In July 2023, we consulted on changes to the regulations aimed at addressing issues for lower intensity farming. The public submission period for this matter ran from 19 June to 16 July 2023.

Find out more about this public consultation

Changes to the Regulations include:

  • An exception from the map of low slope land for any land that is subject to the following arrangements, if that arrangement limits the number of stock used for grazing that land:
    • a concession document granted under Part 3B of the Conservation Act 1987 for the purpose of grazing stock on public conservation land
    • a pastoral lease, occupation licence, special lease, a discretionary pastoral activity, or an exemption from any stock limitation, within the meaning of the Crown Pastoral Land Act 1998
  • An exception from regulations 14 to 18 for the Upper Taieri Scroll Plain
  • An updated definition for permanent fences and clarification that low slope land does not include any land that exceeds 10 degrees in slope, despite being included in the map of low slope land.

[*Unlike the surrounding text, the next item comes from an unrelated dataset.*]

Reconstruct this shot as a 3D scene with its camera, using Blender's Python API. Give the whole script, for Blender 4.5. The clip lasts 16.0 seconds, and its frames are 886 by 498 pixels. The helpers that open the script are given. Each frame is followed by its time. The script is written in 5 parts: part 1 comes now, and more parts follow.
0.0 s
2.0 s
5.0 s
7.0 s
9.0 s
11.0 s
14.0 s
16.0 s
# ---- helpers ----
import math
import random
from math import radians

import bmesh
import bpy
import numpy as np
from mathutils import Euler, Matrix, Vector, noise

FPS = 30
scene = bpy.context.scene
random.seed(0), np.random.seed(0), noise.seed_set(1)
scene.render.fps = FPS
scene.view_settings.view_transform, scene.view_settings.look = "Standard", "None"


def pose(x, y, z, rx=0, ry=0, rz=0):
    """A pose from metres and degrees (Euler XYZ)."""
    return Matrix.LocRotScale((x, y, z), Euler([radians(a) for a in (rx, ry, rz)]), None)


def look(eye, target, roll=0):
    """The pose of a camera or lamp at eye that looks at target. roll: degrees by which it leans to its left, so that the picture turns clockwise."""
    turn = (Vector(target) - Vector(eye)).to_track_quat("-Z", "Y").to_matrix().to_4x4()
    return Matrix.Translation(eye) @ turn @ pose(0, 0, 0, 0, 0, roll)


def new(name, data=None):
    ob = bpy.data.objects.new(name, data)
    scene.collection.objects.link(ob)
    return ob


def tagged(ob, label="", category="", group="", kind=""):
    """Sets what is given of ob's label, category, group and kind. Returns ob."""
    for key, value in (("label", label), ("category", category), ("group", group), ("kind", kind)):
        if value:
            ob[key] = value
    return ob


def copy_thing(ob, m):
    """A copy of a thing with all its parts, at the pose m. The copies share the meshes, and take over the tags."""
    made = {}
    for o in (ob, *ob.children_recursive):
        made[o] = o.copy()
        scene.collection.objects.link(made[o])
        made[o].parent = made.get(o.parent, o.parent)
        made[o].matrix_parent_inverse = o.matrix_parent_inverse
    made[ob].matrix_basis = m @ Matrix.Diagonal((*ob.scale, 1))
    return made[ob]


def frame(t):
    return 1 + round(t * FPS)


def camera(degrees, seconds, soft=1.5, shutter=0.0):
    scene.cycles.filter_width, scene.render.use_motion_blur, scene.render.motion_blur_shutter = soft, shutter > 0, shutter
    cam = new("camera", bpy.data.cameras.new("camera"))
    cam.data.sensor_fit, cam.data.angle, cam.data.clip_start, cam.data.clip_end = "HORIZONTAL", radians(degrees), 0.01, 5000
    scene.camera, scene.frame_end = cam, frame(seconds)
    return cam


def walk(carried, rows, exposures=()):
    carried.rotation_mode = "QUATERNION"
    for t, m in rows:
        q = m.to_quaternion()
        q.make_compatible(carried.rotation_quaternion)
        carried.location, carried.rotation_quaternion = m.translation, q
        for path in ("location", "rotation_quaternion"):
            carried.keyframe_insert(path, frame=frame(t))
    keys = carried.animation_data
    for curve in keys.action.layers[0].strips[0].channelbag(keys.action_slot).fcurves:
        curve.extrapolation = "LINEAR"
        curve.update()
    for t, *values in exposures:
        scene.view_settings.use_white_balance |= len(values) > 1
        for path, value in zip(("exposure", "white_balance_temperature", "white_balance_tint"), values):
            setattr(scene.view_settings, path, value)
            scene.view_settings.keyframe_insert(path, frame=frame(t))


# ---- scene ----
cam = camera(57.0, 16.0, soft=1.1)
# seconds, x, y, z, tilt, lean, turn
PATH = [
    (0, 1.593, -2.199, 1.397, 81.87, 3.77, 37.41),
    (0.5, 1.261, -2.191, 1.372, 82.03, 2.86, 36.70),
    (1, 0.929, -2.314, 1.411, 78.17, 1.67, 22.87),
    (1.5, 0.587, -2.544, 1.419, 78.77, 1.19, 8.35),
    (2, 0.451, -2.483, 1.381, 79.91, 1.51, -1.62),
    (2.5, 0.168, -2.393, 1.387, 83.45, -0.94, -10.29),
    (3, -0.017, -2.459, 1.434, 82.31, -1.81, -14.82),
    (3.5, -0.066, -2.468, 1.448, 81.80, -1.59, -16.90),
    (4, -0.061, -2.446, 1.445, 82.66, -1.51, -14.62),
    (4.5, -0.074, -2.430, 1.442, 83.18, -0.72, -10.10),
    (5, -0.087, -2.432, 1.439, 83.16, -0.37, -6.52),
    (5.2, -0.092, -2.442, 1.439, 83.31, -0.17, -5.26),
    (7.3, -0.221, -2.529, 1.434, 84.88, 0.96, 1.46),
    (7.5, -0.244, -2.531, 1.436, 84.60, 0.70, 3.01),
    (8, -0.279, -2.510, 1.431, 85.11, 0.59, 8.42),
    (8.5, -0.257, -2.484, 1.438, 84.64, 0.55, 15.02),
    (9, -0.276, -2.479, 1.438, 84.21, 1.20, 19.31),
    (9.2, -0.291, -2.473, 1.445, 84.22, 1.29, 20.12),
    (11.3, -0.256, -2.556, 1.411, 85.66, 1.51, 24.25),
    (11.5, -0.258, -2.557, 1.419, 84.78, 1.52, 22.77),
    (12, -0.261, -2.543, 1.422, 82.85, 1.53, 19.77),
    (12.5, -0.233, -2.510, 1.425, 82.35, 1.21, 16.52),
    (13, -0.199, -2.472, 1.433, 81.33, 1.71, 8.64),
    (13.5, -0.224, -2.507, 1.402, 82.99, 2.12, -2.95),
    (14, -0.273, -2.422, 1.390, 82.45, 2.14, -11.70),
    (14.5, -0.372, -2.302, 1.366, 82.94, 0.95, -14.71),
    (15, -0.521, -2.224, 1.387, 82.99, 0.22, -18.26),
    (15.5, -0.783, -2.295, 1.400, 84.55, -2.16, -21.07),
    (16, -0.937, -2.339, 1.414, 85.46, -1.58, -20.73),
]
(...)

These changes come into effect on Thursday 5 October 2023.

Read the updated Resource Management (Stock Exclusion) Amendment Regulations 2023 [New Zealand Legislation website]

Feedback received during consultation highlighted support for regulations that provide flexibility while still achieving desired outcomes. Further advice is being developed about transitioning the regulations into another legislative instrument to provide greater flexibility in future.

Map of low slope land

The low slope land map shows areas of low slope where beef cattle and deer must be excluded from lakes and rivers over one metre wide and natural wetlands with an area more than 500 square metres, from 1 July 2025.

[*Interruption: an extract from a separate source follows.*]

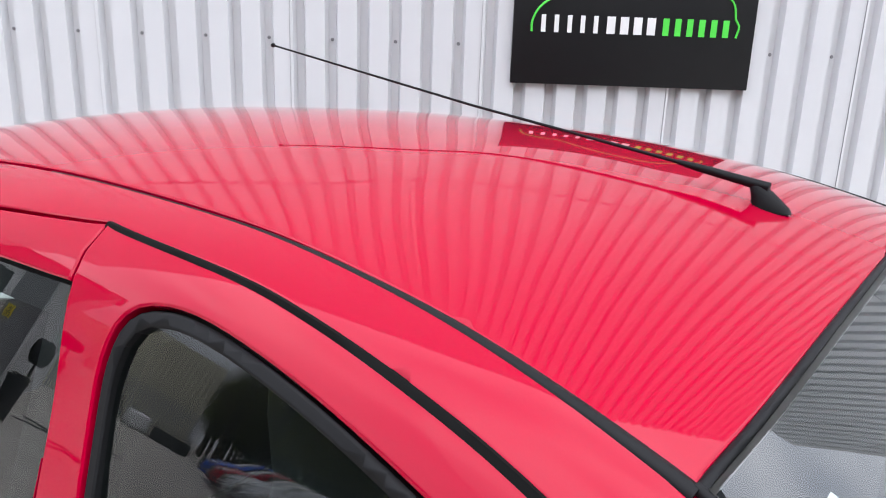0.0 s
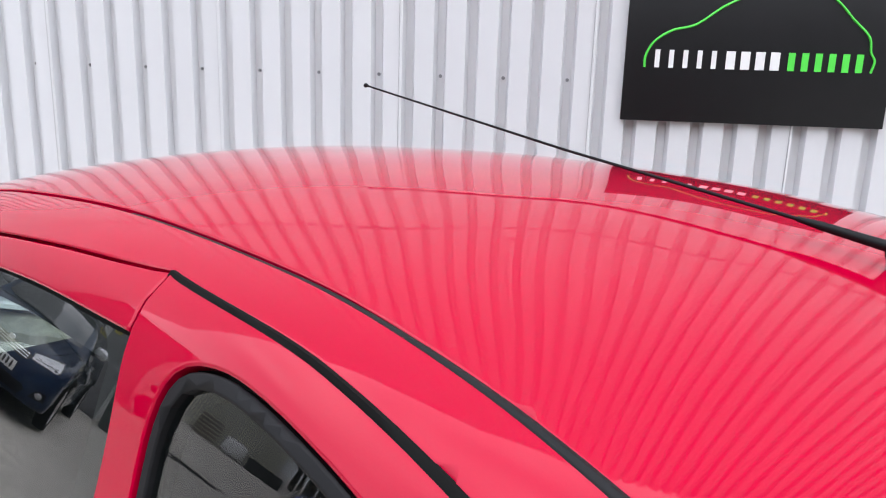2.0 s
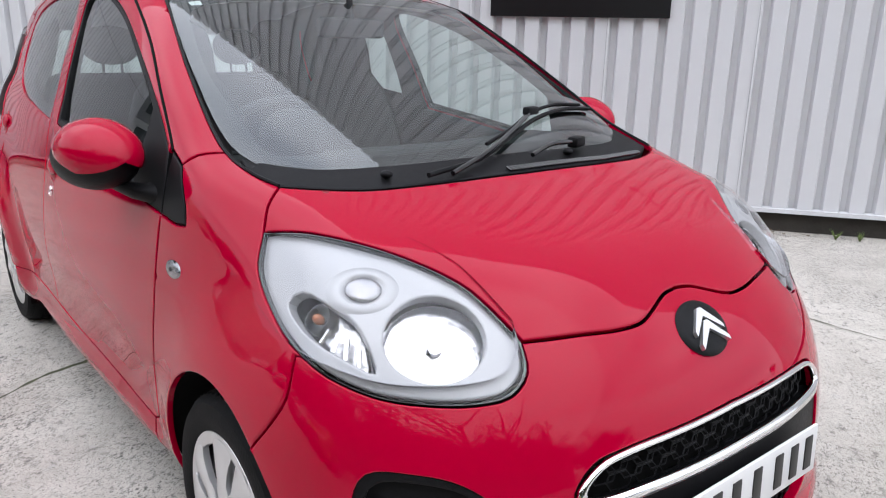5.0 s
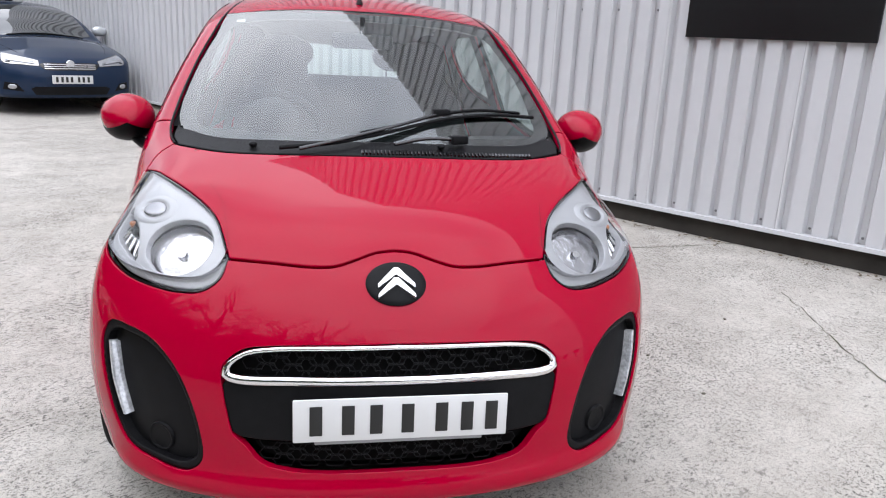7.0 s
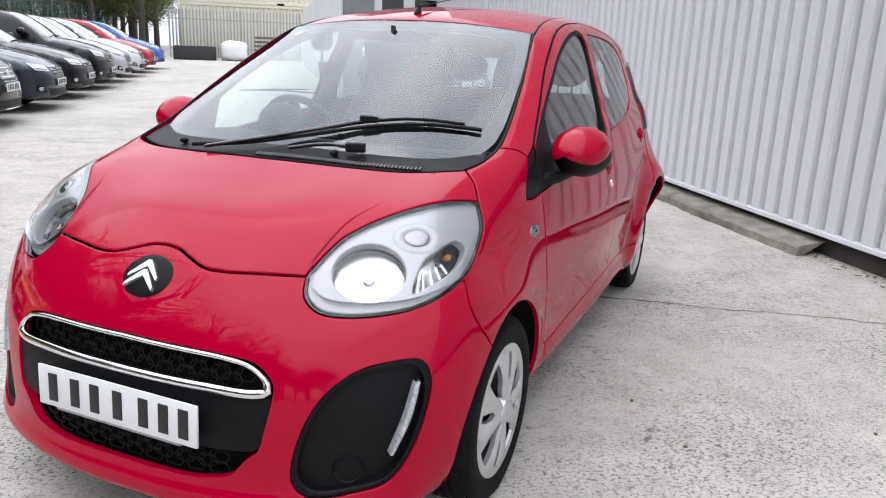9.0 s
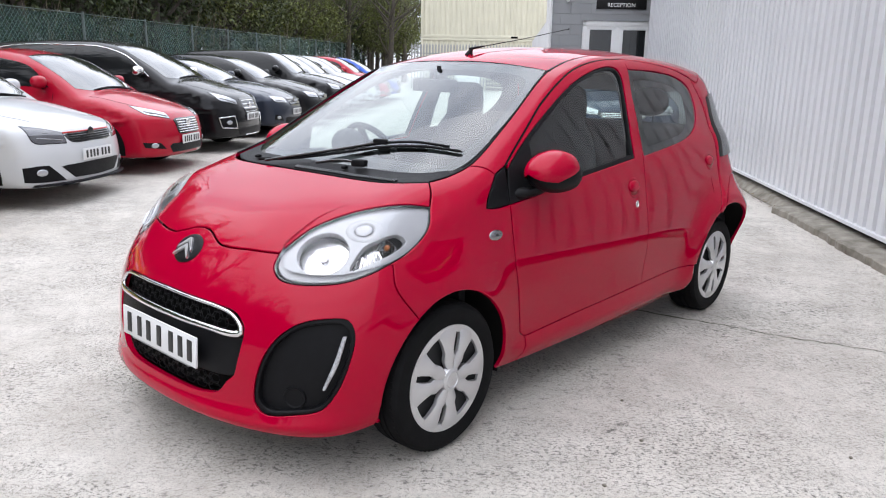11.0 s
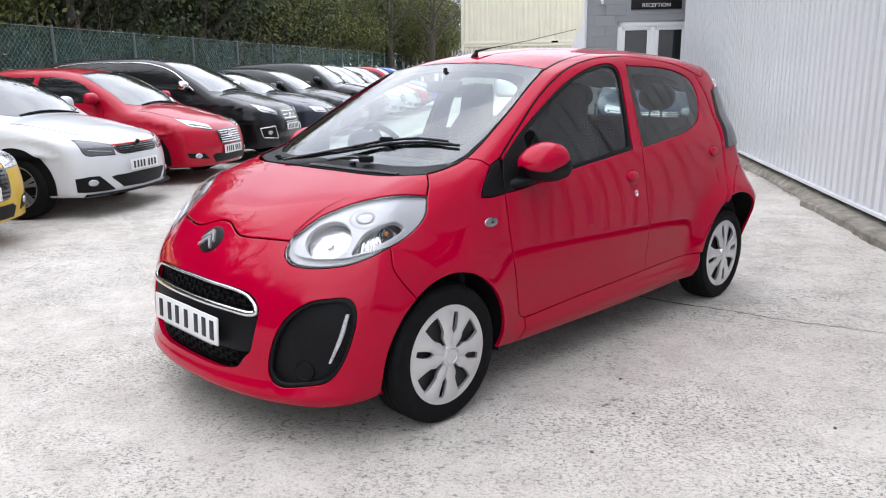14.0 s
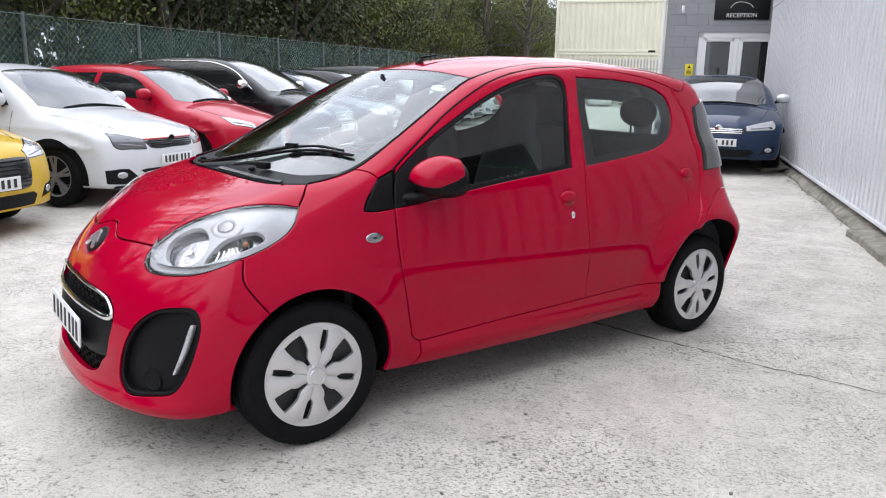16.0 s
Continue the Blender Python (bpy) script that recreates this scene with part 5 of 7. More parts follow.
SPOKE_FAR = {}
for key, mat in (("bright", ALLOY_BRIGHT), ("dark", ALLOY_DARK)):
    s = Shape().rings([[(r, w, z - 0.02), (r, w, z), (r, -w, z), (r, -w, z - 0.02)] for r, w, z in ((0.03, 0.018, -0.008), (0.10, 0.014, -0.010), (0.196, 0.02, -0.006))], close=False)
    SPOKE_FAR[key] = (alloy_mesh(mat), s.mesh("spoke", mat, None))


def parked_car(label, paint, m, L, W, H, yb, zb, yt, yr, lamp, grille, alloy="bright", nose=0.70, boot=None, tyre=1.0, plate_z=0.42, trim=None, grille_mat=None, lamp_mat=None, chrome_bar=False, mirror=None, fine=120, slats=3, fog=None, fog_trim=None, intake=None, splitter=False, window_line=False):
    BODY[0] = car_solid(L, W, H, yb, zb, yt, yr, nose, boot)
    car = thing("parked_car", label, "car", m, group="cars parked in the yard")
    n_u, n_v = fine, fine // 2
    dirs = [(math.cos(th) * math.cos(a), math.cos(th) * math.sin(a), math.sin(th)) for th in np.linspace(-math.pi / 2 + 0.01, math.pi / 2 - 0.01, n_v + 1) for a in np.linspace(0, 2 * math.pi, n_u, endpoint=False)]
    pts = shell_points(dirs)
    sh = Shape().rings([[tuple(p) for p in pts[i * n_u:(i + 1) * n_u]] for i in range(n_v + 1)], True, True, True)
    me = sh.mesh("body", paint, 180)
    me.normals_split_custom_set_from_vertices([tuple(n) for n in shell_normals(pts)])
    part("body", me, None, car)
    y0, hw = -L / 2, W / 2

    def sheet(name, mat, loop, sides="c", depth=-0.003, lab="", **kw):
        return pane(name, mat, loop, car, sides, lab, depth=depth, thick=0.012, gap=0.0, res=kw.get("res", 0.07), edge=0.0)

    wt = hw * 0.665
    sheet("windscreen", CAR_GLASS, both(on_top([(0, yb + 0.03), (hw * 0.5, yb + 0.06), (hw * 0.78, yb + 0.16), (hw * 0.76, yb + 0.26), (wt, yt - 0.06), (wt * 0.92, yt + 0.0), (0, yt - 0.03)], sharp=(2,))))
    zs = zb + 0.035
    h2 = H - 0.13
    ym = (yt + 0.55)
    sheet("front_window", SIDE_GLASS, on_side([(yb + 0.42, zs), (ym - 0.03, zs + 0.03), (ym - 0.03, h2), (yt + 0.22, h2 - 0.015), ((yb + 0.55 + yt) / 2, (zs + h2) / 2 + 0.06)], sharp=(0, 1, 2), closed=True), "lr")
    sheet("rear_window", SIDE_GLASS, on_side([(ym + 0.05, zs + 0.03), (yr - 0.25, zs + 0.07), (yr - 0.08, zs + 0.16), (yr - 0.25, h2 - 0.05), (ym + 0.05, h2)], sharp=(0, 1, 4), closed=True), "lr")
    x0, z0, x1, z1, a, b = lamp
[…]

Changes to the Regulations have clarified that low slope land does not include any land that exceeds 10 degrees in slope, despite it being included in the map of low slope land.

Stock Exclusion in the Upper Taieri Scroll Plain, Otago

From 5 October 2023, the following requirements will no longer apply to the geographic area identified as the Upper Taieri Scroll Plain:

  • excluding non-intensively grazed beef cattle and deer from lakes and wide rivers on low slope land (regulations 14 and 15); and
  • excluding all stock from natural wetlands (regulations 16, 17 and 18). 

The Upper Taieri Scroll Plain is a meander system where the Taieri River meanders across vast flood plains and, due to variable water flows, has created diverse wetland habitats and oxbow lakes. It comprises of the Styx, the Maniototo Basins and the old Taieri Lake bed, which contain diverse wildlife and habitats that reflect the age, isolation, sediment regime and frequency of water flows and impoundments. The size and complexity of these wetlands mean they are unique and particularly challenging to exclude stock from.

The above exception has been provided on the basis Otago Regional Council implements suitable provisions in its regional plan for managing grazing within the wetlands, as soon as reasonably practical and no later than 1 July 2025.

Other requirements to exclude stock and manage wetlands will continue to apply in respect of the wetlands. This includes existing direction in the National Policy Statement for Freshwater Management 2020 and National Environmental Standards for Freshwater 2020 (see wetlands implementation guidance).